New Online Tool Reveals Climate Change in One’s Own Locality

Climate change impacts the home. A warming world affects the Northeast region, and to prove that, the Cornell Institute for Climate Smart Solutions (CICSS) has developed a new online tool: Climate Change in Your County.

Making use of data from 1950 to 2013 and climate models revealing future trends, the tool provides beneficial information for educators, farmers, gardeners, and community leaders.

“The tool allows you to zoom in on your particular county in the Northeast to see how global climate change is really happening in your own backyard,” said Art DeGaetano, professor of climatology in Cornell’s Department of Earth and Atmospheric Sciences, and director of the Northeast Regional Climate Center (NRCC) at Cornell.

Besides DeGaetano, the tool was designed by Brian Belcher, senior developer at CICSS; Allison Chatrchyan, director of CICSS; Danielle Eiseman, postdoctoral associate, CICSS; and Mike Hoffmann, executive director of CICSS.

“We’ve talked to farmers and they’ve asked us for how the climate has changed in their specific location,” said Chatrchyan. “We know that people can relate more to climate change when the impacts are seen locally and personally.”

Consequently, DeGaetano notes, “We developed the tool to show how the climate is changing, not just for this week or this month, but how things like growing degree days and average annual temperature are changing through time.”

The new tool is accommodated in the Cornell’s Climate Smart Farming program website, which has agricultural decision support tools and resources to help farmers better handle climate change.

The application’s map of Northeast counties exposes valuable statistical data.
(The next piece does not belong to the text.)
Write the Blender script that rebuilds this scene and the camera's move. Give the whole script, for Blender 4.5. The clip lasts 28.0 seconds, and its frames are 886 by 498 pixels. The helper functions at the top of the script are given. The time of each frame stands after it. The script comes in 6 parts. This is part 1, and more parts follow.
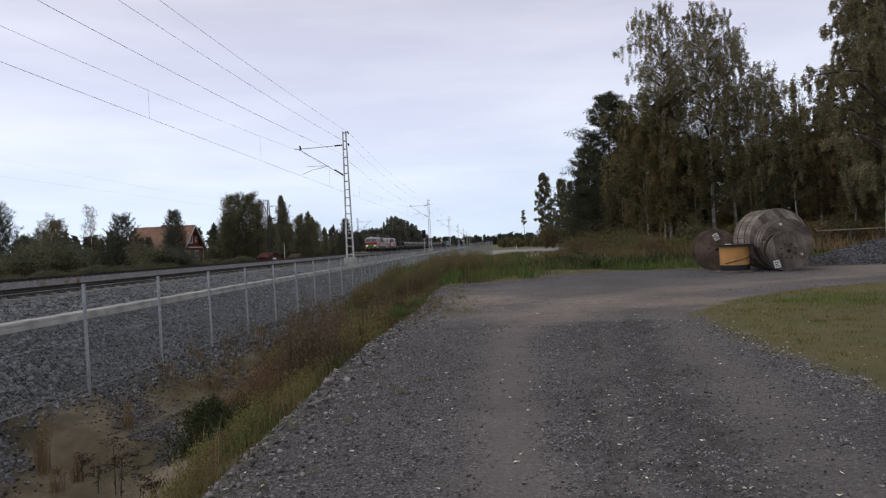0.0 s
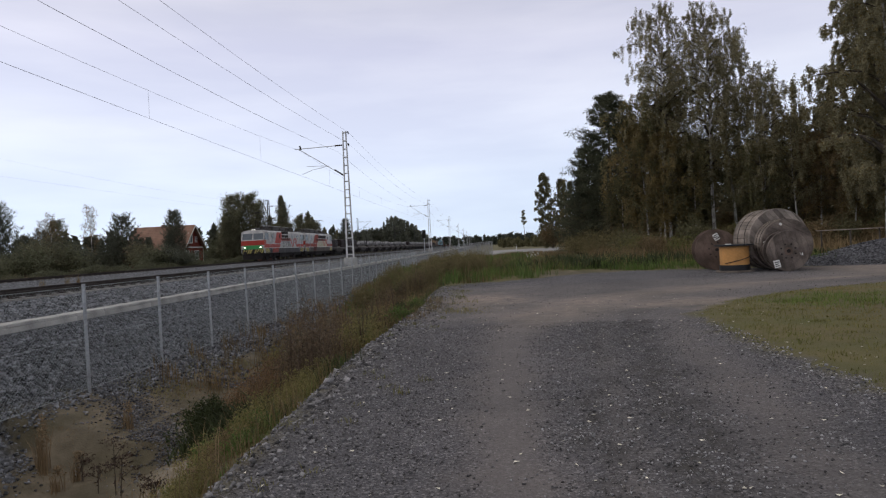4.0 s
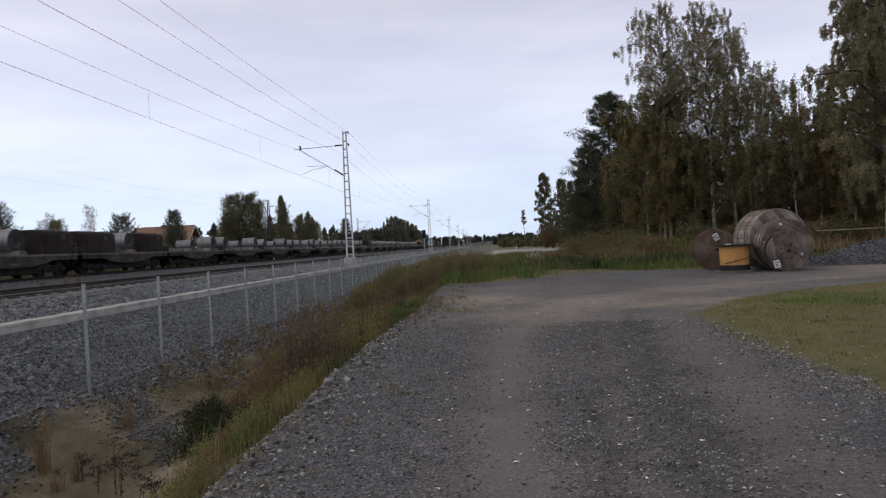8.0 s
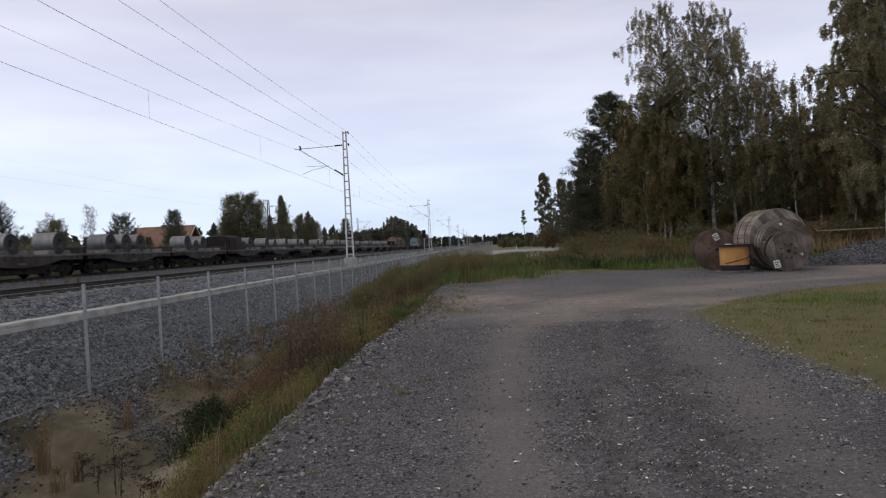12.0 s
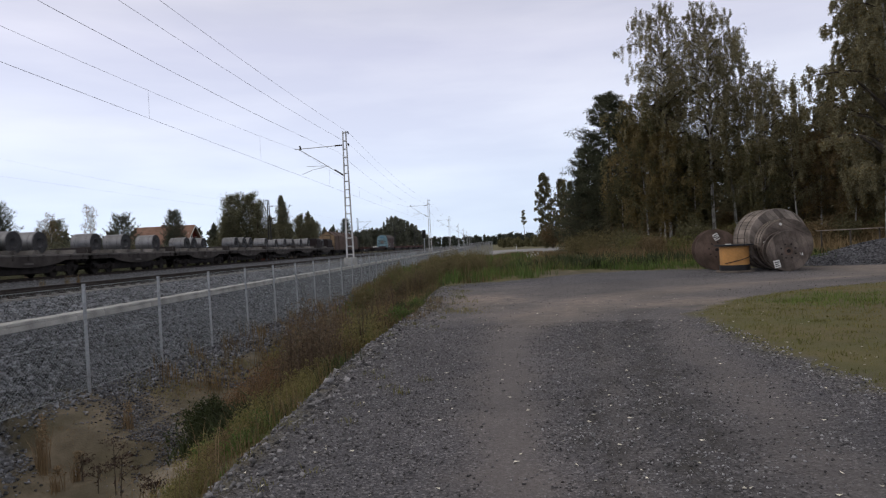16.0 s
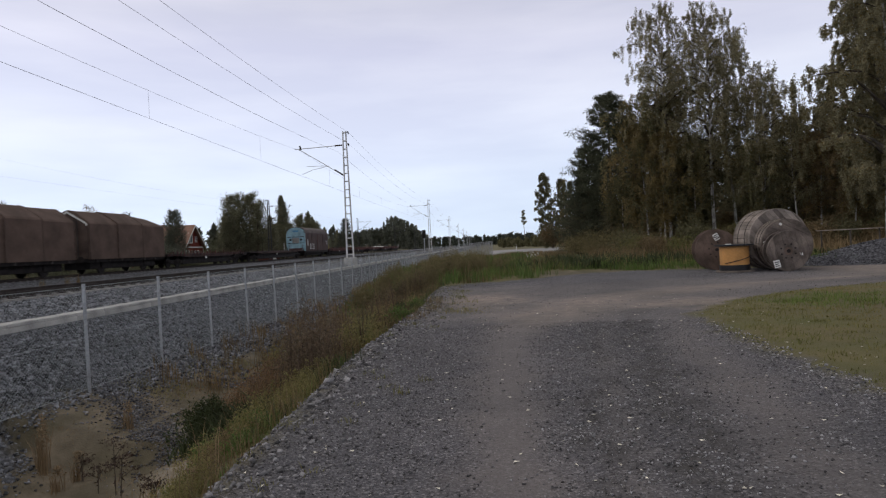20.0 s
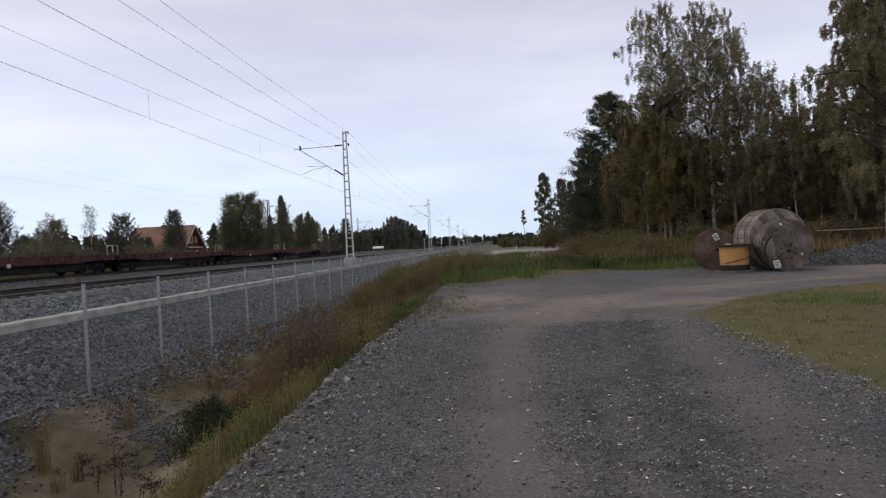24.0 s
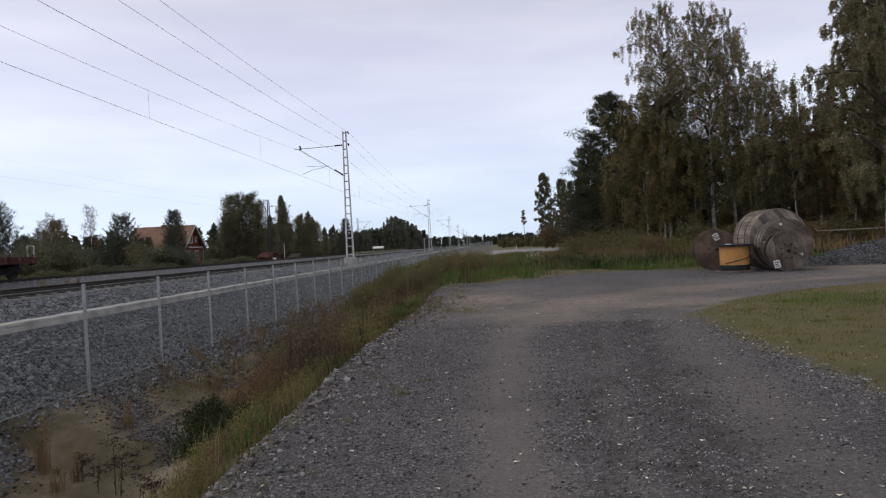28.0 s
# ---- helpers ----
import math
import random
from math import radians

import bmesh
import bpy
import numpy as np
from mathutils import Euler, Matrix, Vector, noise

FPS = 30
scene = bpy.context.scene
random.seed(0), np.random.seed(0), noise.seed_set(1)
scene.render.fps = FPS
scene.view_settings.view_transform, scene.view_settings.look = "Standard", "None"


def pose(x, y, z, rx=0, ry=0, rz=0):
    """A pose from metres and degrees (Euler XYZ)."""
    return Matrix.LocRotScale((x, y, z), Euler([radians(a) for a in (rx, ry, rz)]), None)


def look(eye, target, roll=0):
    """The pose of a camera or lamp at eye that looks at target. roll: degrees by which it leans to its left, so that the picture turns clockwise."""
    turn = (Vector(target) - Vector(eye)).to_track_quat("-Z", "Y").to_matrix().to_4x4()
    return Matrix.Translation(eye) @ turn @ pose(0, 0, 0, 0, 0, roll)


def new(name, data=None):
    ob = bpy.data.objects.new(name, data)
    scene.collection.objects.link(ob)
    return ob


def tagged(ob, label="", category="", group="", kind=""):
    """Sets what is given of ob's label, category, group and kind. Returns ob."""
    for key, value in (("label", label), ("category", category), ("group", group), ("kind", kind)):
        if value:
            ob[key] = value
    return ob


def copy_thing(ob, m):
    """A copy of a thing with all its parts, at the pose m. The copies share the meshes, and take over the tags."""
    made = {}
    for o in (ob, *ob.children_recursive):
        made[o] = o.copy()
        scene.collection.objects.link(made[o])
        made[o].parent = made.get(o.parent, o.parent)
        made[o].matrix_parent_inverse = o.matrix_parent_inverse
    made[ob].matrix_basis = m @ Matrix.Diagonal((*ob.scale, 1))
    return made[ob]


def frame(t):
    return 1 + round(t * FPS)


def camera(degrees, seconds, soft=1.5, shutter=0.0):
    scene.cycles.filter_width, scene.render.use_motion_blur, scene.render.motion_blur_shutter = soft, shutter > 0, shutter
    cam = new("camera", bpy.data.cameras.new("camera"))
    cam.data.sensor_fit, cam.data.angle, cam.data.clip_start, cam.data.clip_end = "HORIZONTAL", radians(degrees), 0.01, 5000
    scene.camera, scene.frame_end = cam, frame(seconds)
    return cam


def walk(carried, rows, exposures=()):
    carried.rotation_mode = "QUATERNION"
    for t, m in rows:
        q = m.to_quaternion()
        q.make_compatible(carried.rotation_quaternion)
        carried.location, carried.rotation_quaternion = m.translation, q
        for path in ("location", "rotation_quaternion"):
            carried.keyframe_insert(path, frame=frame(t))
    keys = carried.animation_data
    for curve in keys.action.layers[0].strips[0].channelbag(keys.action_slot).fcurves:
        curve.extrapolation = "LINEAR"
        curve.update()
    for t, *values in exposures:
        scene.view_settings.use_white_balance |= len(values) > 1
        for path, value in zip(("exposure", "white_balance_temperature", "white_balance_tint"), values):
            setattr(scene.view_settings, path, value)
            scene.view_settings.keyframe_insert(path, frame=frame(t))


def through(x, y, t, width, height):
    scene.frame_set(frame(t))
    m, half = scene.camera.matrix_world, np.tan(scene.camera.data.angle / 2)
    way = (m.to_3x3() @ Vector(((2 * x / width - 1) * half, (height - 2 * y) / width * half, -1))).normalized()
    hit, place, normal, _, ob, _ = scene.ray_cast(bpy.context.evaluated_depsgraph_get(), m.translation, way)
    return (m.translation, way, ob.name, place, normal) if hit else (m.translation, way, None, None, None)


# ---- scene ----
# Eye height 1.55 m over a gravel yard; y runs along the railway, x to its right, z up.
EYE = (0.0, 0.0, 1.55)
cam = camera(70.0, 28.0, soft=1.2, shutter=0.25)
VIEW = Matrix.Translation(EYE) @ Matrix.Rotation(radians(3.59), 4, "Z") @ Matrix.Rotation(radians(90 - 0.28), 4, "X") @ Matrix.Rotation(radians(-2.83), 4, "Z")
walk(cam, [(0.0, VIEW), (28.0, VIEW)])

# ---- light: high overcast sky with a faint veiled sun ----
world = bpy.data.worlds.new("overcast_sky")
scene.world = world
world.use_nodes = True
wn, wl = world.node_tree.nodes, world.node_tree.links
wn.clear()
w_out = wn.new("ShaderNodeOutputWorld")
w_bg = wn.new("ShaderNodeBackground")
w_sky = wn.new("ShaderNodeTexSky")
w_sky.sky_type, w_sky.sun_disc = "NISHITA", False
w_sky.sun_elevation, w_sky.sun_rotation = radians(36), radians(-105)
w_geo = wn.new("ShaderNodeTexCoord")
w_sep = wn.new("ShaderNodeSeparateXYZ")
wl.new(w_geo.outputs["Generated"], w_sep.inputs[0])
w_map = wn.new("ShaderNodeMapping")
w_map.inputs["Scale"].default_value = (1.6, 1.6, 9.0)
w_map.inputs["Location"].default_value = (0.35, 0.2, 0.1)
wl.new(w_geo.outputs["Generated"], w_map.inputs[0])
w_noise = wn.new("ShaderNodeTexNoise")
w_noise.inputs["Scale"].default_value, w_noise.inputs["Detail"].default_value, w_noise.inputs["Roughness"].default_value = 1.5, 5.0, 0.5
wl.new(w_map.outputs[0], w_noise.inputs["Vector"])
w_ramp = wn.new("ShaderNodeValToRGB")          # veil of cloud, paler towards the horizon
stops = [(0.0, (0.645, 0.765, 0.95)), (0.10, (0.69, 0.775, 0.955)), (0.18, (0.71, 0.76, 0.93)), (0.30, (0.645, 0.66, 0.815)), (0.50, (0.58, 0.57, 0.60)), (1.0, (0.56, 0.54, 0.53))]
while len(w_ramp.color_ramp.elements) < len(stops):
    w_ramp.color_ramp.elements.new(0.5)
for e, (p, c) in zip(w_ramp.color_ramp.elements, stops):
    e.position, e.color = p, (*c, 1)
wl.new(w_sep.outputs[2], w_ramp.inputs[0])
w_cl = wn.new("ShaderNodeValToRGB")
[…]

Using data supplied by the NRCC, it monitors average annual temperatures, and low and high-temperature trends. Farmers will possibly use the tool’s growing season length statistics and yearly growing degree days. Users will also find climate projections and precipitation trends.
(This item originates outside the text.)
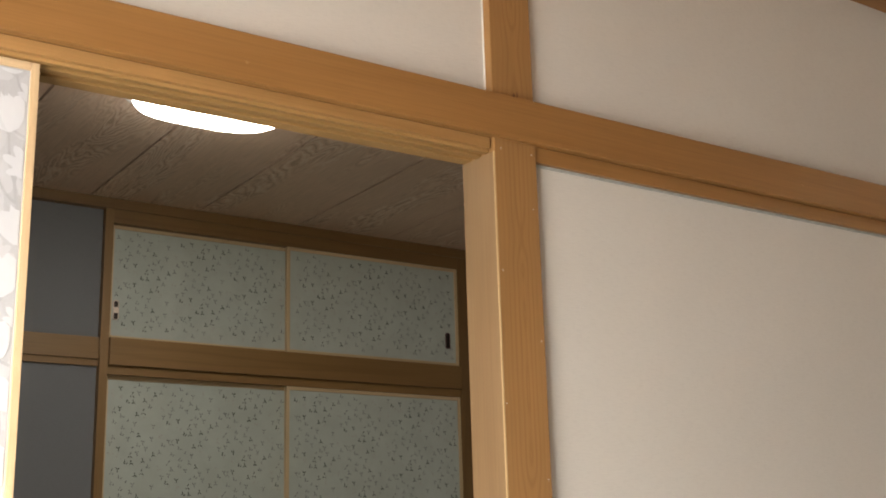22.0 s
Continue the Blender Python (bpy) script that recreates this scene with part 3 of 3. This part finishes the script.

By clicking on New York County – home to Harlem, Manhattan, and Washington Heights – a user can see that there were 19.9 days above 90 degrees in 1970 and 36.1 days in 2010. That number is expected to increase to 70.6 in 2073.

In an agricultural region of New York State, Delaware County, the new application reveals that the duration of the growing season has extended 11 days since 1980.

There were 10.6 days above 90 degrees in 1970 for Bucks County, Pennsylvania. The tool displays there were 30.1 days above 90 degrees in 2010 and the climate models project that there will be almost 78 days in 2073 and virtually 96 days by 2099.

Across most counties in the Northeast, the yearly average temperatures will increase, but there are outliers. Hardy and Mineral counties, West Virginia, near the border with Virginia, have witnessed a cooling trend in their average annual temperatures.

In Queens County, New York, the average annual temperature in 1950 was 53.9 degrees. By the end of this century, the estimated average annual temperature in Queens will be 64 degrees. The present climate model shows an increase from 19.7 days above 90 degrees in 2018 and to about 81 days by the end of the century.

DeGaetano explained that the team tried out a number of prototypes in order to present the data clearly. “This tool shows how widespread and consistent local climate change can be,” he said. “While variables can change across the region, you still get uniform, reliable patterns of a warming climate.”